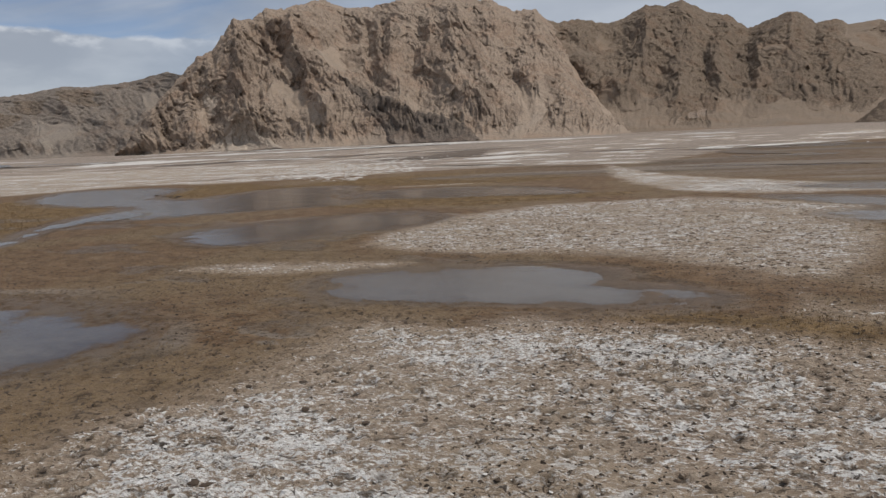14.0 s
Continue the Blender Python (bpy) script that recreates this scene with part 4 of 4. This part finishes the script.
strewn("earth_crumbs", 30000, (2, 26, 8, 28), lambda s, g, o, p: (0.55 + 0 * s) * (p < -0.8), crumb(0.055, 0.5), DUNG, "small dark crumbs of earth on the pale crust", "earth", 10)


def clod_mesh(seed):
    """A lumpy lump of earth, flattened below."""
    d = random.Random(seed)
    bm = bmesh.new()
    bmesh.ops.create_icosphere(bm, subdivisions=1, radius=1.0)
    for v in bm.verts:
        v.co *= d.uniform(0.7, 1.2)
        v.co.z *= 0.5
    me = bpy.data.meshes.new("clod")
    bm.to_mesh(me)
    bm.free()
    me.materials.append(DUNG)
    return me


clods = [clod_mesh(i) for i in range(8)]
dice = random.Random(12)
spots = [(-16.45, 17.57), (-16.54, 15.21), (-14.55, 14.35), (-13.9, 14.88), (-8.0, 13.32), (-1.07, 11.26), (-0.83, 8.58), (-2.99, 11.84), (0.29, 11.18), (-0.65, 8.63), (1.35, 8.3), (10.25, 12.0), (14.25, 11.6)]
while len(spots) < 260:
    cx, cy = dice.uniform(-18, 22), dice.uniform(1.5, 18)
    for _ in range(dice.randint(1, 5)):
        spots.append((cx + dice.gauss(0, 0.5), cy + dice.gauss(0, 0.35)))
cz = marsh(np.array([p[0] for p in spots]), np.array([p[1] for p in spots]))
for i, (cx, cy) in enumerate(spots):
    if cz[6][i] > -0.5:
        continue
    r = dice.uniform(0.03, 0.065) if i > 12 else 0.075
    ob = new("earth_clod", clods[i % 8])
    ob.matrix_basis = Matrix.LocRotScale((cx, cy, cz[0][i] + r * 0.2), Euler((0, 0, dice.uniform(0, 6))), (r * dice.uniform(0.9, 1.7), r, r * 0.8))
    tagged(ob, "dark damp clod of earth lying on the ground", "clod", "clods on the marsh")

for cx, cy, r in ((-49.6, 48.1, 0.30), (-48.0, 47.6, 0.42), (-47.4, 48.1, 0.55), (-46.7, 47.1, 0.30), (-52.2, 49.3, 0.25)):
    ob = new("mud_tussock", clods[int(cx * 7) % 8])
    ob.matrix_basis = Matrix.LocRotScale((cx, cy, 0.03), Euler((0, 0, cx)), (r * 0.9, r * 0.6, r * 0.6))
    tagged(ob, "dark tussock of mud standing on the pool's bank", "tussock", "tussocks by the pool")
#####
EXERCISE OBJECTIVE –
Reproduce every line above as written, skipping pictures.

RESPONSE TO THE TASK –
14.0 s
Continue the Blender Python (bpy) script that recreates this scene with part 4 of 4. This part finishes the script.
strewn("earth_crumbs", 30000, (2, 26, 8, 28), lambda s, g, o, p: (0.55 + 0 * s) * (p < -0.8), crumb(0.055, 0.5), DUNG, "small dark crumbs of earth on the pale crust", "earth", 10)


def clod_mesh(seed):
    """A lumpy lump of earth, flattened below."""
    d = random.Random(seed)
    bm = bmesh.new()
    bmesh.ops.create_icosphere(bm, subdivisions=1, radius=1.0)
    for v in bm.verts:
        v.co *= d.uniform(0.7, 1.2)
        v.co.z *= 0.5
    me = bpy.data.meshes.new("clod")
    bm.to_mesh(me)
    bm.free()
    me.materials.append(DUNG)
    return me


clods = [clod_mesh(i) for i in range(8)]
dice = random.Random(12)
spots = [(-16.45, 17.57), (-16.54, 15.21), (-14.55, 14.35), (-13.9, 14.88), (-8.0, 13.32), (-1.07, 11.26), (-0.83, 8.58), (-2.99, 11.84), (0.29, 11.18), (-0.65, 8.63), (1.35, 8.3), (10.25, 12.0), (14.25, 11.6)]
while len(spots) < 260:
    cx, cy = dice.uniform(-18, 22), dice.uniform(1.5, 18)
    for _ in range(dice.randint(1, 5)):
        spots.append((cx + dice.gauss(0, 0.5), cy + dice.gauss(0, 0.35)))
cz = marsh(np.array([p[0] for p in spots]), np.array([p[1] for p in spots]))
for i, (cx, cy) in enumerate(spots):
    if cz[6][i] > -0.5:
        continue
    r = dice.uniform(0.03, 0.065) if i > 12 else 0.075
    ob = new("earth_clod", clods[i % 8])
    ob.matrix_basis = Matrix.LocRotScale((cx, cy, cz[0][i] + r * 0.2), Euler((0, 0, dice.uniform(0, 6))), (r * dice.uniform(0.9, 1.7), r, r * 0.8))
    tagged(ob, "dark damp clod of earth lying on the ground", "clod", "clods on the marsh")

for cx, cy, r in ((-49.6, 48.1, 0.30), (-48.0, 47.6, 0.42), (-47.4, 48.1, 0.55), (-46.7, 47.1, 0.30), (-52.2, 49.3, 0.25)):
    ob = new("mud_tussock", clods[int(cx * 7) % 8])
    ob.matrix_basis = Matrix.LocRotScale((cx, cy, 0.03), Euler((0, 0, cx)), (r * 0.9, r * 0.6, r * 0.6))
    tagged(ob, "dark tussock of mud standing on the pool's bank", "tussock", "tussocks by the pool")